I promptly grabbed the closest tupperware. slammed it over the top of the "mouse". put a gigantasaurus dictionary on top. & called my dad. to come and help me. and then i pretty much sat in the corner rocking.
so, this. tonight? it's a big problem. it's alive. it squeaks & it's in my bathroom.
heart racing, palms sweating ... I kind of (not really) casually ask jeremy if he's gonna go get it. to which he responds, "i don't see you jumping out of the bed to get it *harry houdini."
but he didn't really say harry houdini ... I think he said some track & field athlete. but I don't really know because i'm not a track & field fan ...
& because i was FUCKING SCARED out of my mind.
so he got out of bed. (finally) & so did I (to show camaraderie). and I stood on the step we have for my bed. but then I couldn't get off the step because I was freaking out. and I really wished that I slept in socks because apparently socks give you courage when dealing with mice. but my socks were across the room in the drawer, so no luck there.
jeremy went in search of ... something. & he was gone for a really really long time.
& then he came back and asked if I'd found something to catch it with. but I pretty much hadn't moved, so he just got pissy at me and left again.
he left me standing on my poor pathetic little step wishing for socks.
so I stood at my post watching to make sure that nothing left the bathroom.
and i watched and i watched and i watched.
and made a plan.
my plan was that if it came running at me, i would either jump onto the fan and hang from the ceiling
i would sail through the air, over the mouse, run into finn's room grab him. take him into the girl's room. stuff dirty clothes into the space between the door and the floor. and hide out there until the mouse was gone or died of old age.
i'm just gonna come out & say it. i really don't love mice and they can die if they live in my house.
i think i would much prefer to have the littles living in my walls.
wait. maybe I should rethink that statement.
because even though the littles are cool & resourceful & stuff, it might not be awesome having a crapload of little people living in your walls.
plus also?
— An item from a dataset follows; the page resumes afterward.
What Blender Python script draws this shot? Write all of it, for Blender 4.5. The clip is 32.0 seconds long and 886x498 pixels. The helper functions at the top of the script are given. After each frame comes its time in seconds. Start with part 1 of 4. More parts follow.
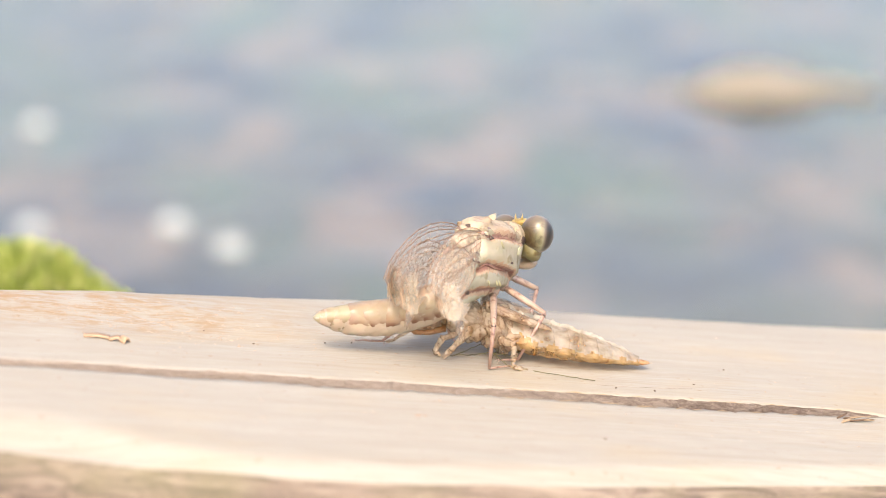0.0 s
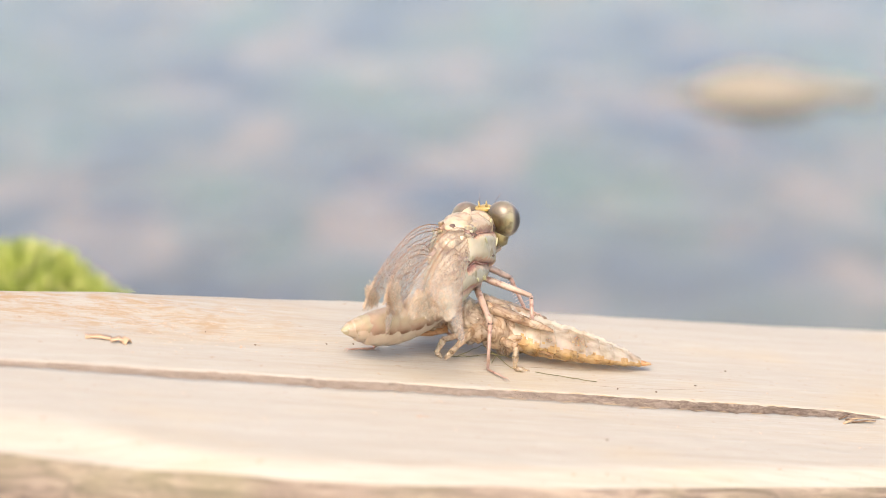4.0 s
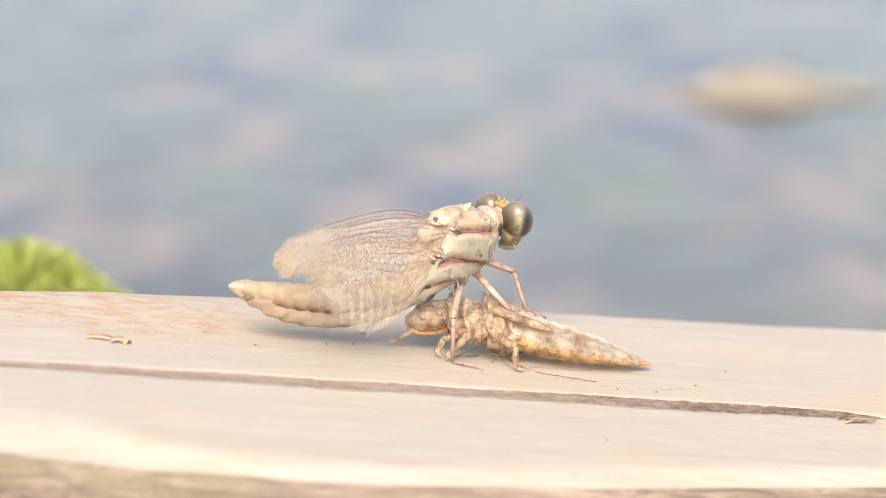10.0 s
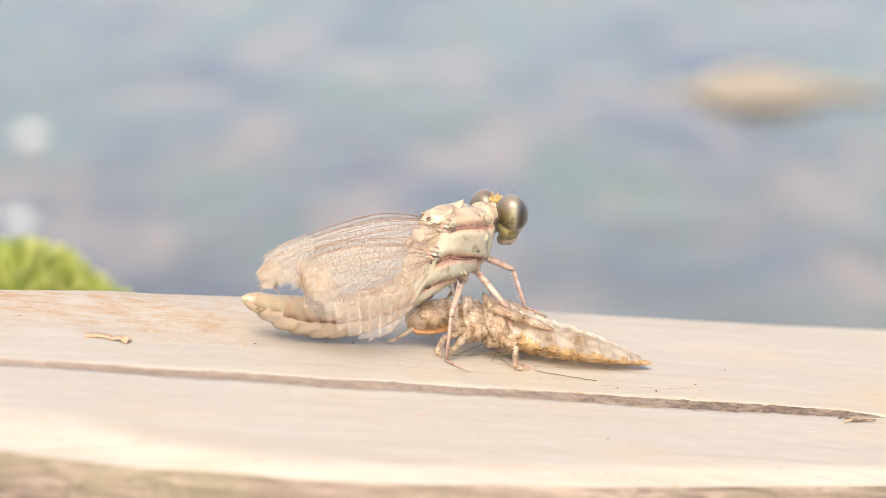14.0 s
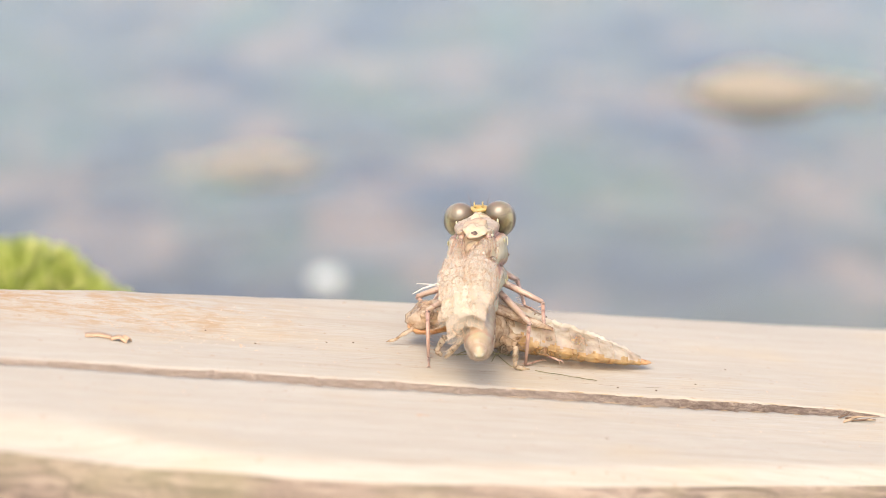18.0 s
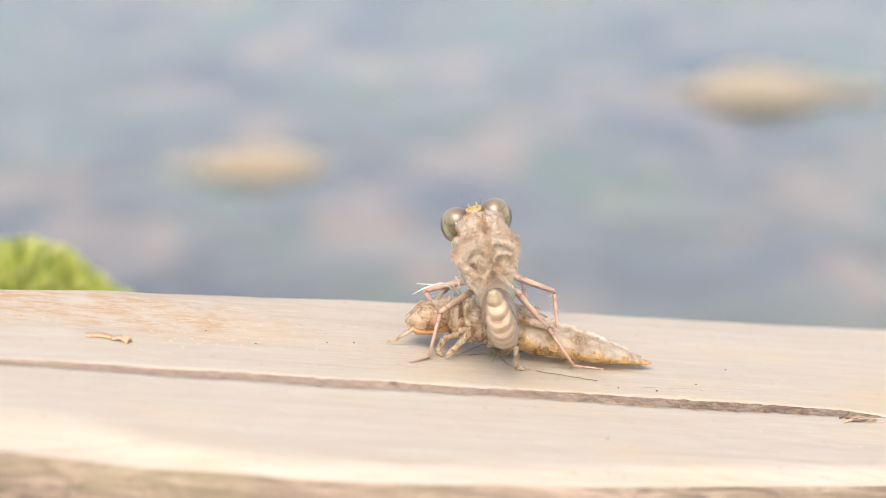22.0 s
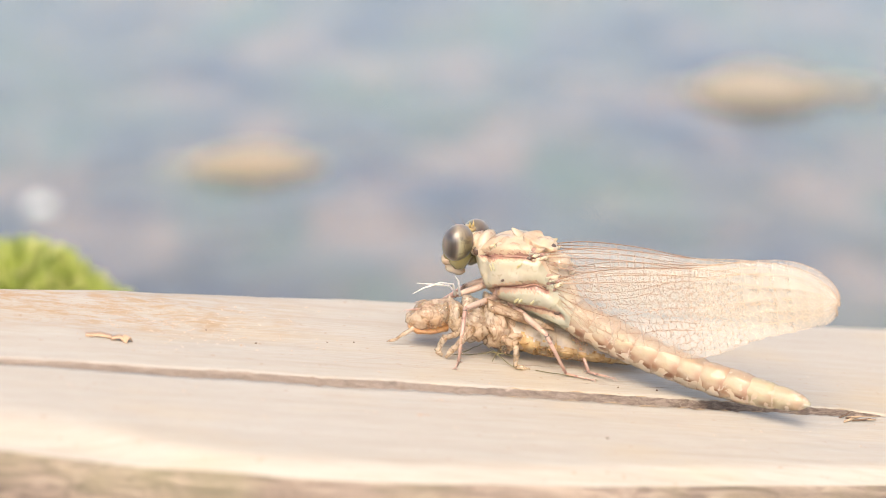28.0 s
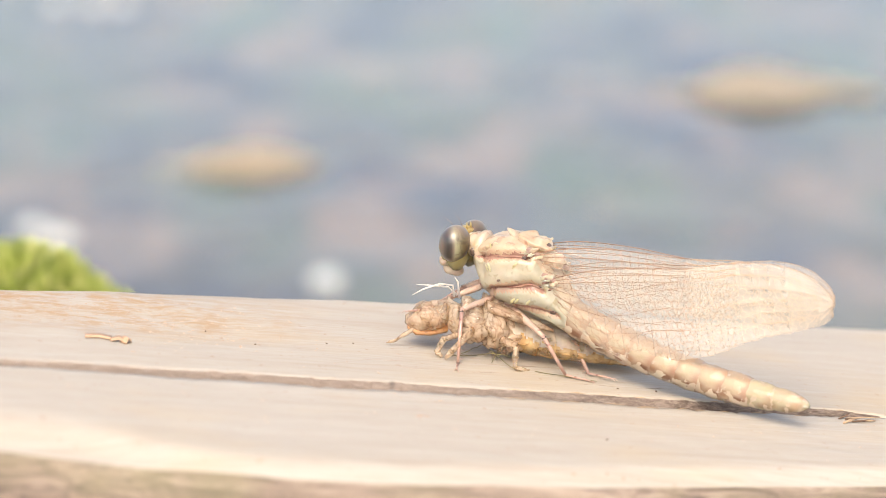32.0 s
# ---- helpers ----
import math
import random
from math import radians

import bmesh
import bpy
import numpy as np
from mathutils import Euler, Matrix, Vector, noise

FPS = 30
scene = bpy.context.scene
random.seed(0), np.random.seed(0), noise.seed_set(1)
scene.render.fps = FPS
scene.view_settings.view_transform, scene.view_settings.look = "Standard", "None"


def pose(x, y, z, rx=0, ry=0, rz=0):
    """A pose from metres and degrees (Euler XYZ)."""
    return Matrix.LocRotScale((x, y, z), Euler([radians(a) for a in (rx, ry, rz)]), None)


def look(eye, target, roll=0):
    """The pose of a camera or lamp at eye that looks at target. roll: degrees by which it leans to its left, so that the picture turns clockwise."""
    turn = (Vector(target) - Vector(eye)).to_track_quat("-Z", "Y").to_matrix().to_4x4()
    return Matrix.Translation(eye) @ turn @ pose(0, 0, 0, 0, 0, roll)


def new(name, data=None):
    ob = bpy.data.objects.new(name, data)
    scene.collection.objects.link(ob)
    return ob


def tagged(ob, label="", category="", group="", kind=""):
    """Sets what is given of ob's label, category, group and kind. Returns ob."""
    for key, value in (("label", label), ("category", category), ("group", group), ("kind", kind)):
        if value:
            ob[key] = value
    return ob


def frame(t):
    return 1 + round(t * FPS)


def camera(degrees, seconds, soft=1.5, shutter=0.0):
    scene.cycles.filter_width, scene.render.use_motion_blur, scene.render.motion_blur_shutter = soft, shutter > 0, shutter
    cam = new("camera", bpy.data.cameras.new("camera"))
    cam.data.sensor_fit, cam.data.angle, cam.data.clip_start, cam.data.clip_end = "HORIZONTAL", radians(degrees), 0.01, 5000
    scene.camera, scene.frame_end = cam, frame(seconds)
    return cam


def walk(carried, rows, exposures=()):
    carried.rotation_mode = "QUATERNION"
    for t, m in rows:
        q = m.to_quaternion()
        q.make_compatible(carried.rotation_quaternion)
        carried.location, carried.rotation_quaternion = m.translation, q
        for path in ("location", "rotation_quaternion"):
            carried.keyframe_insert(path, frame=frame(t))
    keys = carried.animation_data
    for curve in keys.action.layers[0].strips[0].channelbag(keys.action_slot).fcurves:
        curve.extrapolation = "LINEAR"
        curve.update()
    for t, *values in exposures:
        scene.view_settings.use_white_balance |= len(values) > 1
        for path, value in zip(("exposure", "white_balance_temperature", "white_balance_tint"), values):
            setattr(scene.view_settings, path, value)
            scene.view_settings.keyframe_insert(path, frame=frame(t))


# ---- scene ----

I don't have any thread spools and thimbles lying around, so they'd have to use those little plastic pizza box things for tables and legos for chairs, which wouldn't be as homey. and probably uncomfortable.
but i think they were pretty much made up ... so i don't have to worry about that right now.
oh crap. finn whimpered. and i pretty much couldn't move. so i willed him back to sleep. with my mind. it worked. whew.
and then i secretly prayed that the mouse wasn't gnawing on his sweet little baby face.
jeremy came back, finally, empty handed. again. and I reminded him about the puke bucket in the cupboard that he could use to capture the mouse and he asked how he would pick it up and I said
"slide a freaking piece of paper or cardboard or something underneath!"
thinking, "i'll gladly find cardboard, if you would just cover up the mouse, first ... so that I can move."
but instead, he rushes off to find cardboard ...
but not before seeing the mouse & exclaiming, "oh that's a big one"
oh fuck, thanks.
if it comes at me ... i'm running out the back door & moving to a new house with 3 bathrooms and 42 cats. so that at any given moment there will be at least one bathroom without a mouse living in it.
i watched the doors.
husband came back with cardboard. grabs the puke bucket.
and can't freaking find the mouse.
so i offer suggestions.
to which he responds, "i don't really want to hear anything from you."
because apparently ... he forgot that men are supposed to always save their wives from scary mice. i swear, don't you have to pass that test in boy school before you are allowed to become a man? i thought there was a whole chapter titled "Saving Your Wife From Creatures". and included tips for keeping mice, snakes, axe murderers and spiders away from your wife.
and maybe also includes a blurb about NOT GETTING PISSY AT YOUR WIFE WHEN SHE IS SCARED OF SAID CREATURE/S.
currently, i've made it to finn's room. i'm vowing never to sleep again & i'm never using the bathroom again.
and i totally, of course, have to pee.
edited to add ...
ok. fine. maybe he does love me ... because when i woke up ... i asked him to come and help me pee. and first he said no. but then he went and turned on all the lights and then peed first to make sure that it wasn't hiding in the toilet. he didn't hold my hand while i peed, holding a broom and standing watch over me ... like i would have preferred ... but i think maybe he does care ... a little bit.